-- Aim --
Begin at the line containing "for path, value" and stop at the line containing "# ---- scene"; copy those lines exactly, ends included, and nothing else.

-- Recorded information --
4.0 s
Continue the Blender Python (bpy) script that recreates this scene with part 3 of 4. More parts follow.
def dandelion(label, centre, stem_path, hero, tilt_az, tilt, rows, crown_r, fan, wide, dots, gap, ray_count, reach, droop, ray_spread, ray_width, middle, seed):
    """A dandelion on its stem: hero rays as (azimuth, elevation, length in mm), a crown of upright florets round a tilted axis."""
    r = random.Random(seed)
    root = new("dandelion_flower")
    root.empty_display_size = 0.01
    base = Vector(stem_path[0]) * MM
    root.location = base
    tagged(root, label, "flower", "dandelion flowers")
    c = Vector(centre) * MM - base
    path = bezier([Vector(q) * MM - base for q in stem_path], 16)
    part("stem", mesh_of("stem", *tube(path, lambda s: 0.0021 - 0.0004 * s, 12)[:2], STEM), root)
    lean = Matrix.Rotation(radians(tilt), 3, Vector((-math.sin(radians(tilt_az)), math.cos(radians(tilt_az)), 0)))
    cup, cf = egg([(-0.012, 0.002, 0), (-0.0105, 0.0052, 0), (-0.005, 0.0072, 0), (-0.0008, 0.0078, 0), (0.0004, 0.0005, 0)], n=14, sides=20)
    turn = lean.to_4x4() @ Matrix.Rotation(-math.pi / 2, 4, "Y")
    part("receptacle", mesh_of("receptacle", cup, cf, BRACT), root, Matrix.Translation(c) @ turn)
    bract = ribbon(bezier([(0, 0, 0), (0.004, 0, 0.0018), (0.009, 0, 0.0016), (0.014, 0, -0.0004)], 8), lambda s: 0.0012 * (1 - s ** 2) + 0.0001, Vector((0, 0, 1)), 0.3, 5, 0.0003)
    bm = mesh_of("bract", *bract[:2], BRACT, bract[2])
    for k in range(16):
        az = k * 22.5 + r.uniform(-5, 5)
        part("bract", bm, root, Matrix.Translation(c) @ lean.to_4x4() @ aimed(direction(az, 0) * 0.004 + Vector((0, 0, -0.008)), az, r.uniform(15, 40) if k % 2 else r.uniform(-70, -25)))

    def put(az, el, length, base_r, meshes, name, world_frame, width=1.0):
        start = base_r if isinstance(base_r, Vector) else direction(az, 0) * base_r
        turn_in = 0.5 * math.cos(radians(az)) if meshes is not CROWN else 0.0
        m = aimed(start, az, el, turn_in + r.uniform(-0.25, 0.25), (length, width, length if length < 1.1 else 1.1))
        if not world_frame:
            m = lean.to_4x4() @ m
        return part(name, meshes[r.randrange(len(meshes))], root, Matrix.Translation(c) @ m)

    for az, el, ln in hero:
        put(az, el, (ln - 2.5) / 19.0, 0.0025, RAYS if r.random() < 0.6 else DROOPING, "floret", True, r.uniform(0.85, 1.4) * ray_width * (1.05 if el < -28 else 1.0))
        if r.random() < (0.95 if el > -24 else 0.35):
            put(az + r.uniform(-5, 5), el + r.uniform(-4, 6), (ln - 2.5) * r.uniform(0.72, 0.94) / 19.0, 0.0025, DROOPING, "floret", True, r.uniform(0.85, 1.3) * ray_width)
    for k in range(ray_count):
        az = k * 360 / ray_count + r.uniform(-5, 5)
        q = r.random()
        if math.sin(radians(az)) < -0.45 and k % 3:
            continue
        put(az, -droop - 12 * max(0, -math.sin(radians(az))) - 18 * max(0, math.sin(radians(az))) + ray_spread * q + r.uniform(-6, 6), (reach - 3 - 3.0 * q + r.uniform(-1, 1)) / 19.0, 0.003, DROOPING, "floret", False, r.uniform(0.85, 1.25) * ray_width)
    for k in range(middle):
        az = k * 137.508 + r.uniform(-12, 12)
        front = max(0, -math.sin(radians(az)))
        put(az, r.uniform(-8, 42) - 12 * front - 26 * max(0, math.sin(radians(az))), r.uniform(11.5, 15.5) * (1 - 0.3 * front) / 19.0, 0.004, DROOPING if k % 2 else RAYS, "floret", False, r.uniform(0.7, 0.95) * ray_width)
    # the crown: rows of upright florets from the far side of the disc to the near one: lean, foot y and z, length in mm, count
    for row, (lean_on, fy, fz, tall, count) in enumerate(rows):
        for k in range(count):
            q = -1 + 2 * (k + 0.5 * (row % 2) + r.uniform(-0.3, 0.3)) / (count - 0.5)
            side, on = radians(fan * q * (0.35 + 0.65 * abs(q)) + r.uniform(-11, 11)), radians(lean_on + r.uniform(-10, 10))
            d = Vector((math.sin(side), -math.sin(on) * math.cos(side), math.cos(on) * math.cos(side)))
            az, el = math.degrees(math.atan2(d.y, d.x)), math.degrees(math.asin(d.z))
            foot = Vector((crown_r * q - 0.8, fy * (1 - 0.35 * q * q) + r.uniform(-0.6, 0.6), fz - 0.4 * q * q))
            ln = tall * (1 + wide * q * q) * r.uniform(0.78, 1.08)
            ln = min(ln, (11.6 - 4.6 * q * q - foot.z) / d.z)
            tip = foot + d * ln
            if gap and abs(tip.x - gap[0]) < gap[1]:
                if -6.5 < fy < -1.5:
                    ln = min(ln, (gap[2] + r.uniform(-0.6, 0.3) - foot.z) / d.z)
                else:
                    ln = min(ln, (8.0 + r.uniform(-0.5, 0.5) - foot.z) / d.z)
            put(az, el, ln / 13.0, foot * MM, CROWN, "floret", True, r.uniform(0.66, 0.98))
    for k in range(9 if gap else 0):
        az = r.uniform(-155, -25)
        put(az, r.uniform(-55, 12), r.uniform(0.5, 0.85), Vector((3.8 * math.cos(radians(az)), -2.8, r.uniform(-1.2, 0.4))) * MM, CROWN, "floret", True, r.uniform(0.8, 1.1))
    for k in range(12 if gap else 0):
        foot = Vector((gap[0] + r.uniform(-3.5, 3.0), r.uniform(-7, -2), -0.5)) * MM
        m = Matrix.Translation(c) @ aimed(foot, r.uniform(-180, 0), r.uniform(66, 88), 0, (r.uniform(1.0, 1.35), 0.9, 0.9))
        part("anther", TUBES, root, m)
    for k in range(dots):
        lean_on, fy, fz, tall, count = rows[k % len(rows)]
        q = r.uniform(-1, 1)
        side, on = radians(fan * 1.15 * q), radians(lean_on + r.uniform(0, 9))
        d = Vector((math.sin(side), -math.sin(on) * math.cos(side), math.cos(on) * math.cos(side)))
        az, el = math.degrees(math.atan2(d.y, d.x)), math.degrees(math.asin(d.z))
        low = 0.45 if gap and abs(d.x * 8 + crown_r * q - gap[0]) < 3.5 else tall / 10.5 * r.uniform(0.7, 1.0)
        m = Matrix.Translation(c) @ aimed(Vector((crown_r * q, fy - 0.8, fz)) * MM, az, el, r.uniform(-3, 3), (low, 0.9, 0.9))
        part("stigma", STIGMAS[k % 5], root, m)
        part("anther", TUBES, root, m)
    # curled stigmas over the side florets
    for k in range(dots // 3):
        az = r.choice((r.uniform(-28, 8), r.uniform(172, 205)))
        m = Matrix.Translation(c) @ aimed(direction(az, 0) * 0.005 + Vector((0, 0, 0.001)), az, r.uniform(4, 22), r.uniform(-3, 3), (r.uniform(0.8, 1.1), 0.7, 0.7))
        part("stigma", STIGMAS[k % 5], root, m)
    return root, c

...

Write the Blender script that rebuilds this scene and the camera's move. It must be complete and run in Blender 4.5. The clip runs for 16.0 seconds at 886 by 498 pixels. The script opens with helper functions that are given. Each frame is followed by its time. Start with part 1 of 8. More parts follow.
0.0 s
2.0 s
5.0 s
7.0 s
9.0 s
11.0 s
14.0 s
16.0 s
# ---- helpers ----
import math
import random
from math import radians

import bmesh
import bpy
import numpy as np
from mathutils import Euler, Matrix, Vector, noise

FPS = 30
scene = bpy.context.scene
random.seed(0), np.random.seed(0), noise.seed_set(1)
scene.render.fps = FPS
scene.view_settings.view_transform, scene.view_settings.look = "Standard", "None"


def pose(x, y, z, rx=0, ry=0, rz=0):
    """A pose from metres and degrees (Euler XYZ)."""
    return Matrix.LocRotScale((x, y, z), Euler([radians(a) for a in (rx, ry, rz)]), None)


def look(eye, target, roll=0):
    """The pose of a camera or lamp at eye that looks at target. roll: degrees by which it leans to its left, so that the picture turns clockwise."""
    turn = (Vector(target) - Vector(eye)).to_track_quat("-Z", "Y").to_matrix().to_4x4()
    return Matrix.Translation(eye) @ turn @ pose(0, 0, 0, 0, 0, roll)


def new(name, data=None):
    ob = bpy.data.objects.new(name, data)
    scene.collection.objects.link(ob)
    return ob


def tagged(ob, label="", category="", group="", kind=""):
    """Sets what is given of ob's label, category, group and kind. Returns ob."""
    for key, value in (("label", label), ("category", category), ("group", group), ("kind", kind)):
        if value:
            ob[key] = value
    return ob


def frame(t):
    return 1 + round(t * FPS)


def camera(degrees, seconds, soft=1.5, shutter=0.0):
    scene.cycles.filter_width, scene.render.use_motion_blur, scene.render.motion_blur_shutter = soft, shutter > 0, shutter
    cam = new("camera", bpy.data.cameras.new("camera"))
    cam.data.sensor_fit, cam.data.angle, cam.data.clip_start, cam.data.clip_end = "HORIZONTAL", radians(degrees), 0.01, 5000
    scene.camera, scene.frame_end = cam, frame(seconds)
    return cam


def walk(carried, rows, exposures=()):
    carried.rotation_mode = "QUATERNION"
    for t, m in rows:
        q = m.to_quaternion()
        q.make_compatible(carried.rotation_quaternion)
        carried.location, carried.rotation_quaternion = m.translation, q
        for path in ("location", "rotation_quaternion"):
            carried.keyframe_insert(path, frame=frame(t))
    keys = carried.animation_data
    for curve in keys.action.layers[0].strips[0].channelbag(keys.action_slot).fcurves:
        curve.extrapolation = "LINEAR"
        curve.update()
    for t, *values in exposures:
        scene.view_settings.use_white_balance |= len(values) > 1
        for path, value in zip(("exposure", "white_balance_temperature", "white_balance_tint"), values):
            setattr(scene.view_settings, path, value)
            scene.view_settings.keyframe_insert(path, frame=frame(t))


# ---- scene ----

-- Result of the exercise --
        for path, value in zip(("exposure", "white_balance_temperature", "white_balance_tint"), values):
            setattr(scene.view_settings, path, value)
            scene.view_settings.keyframe_insert(path, frame=frame(t))


# ---- scene ----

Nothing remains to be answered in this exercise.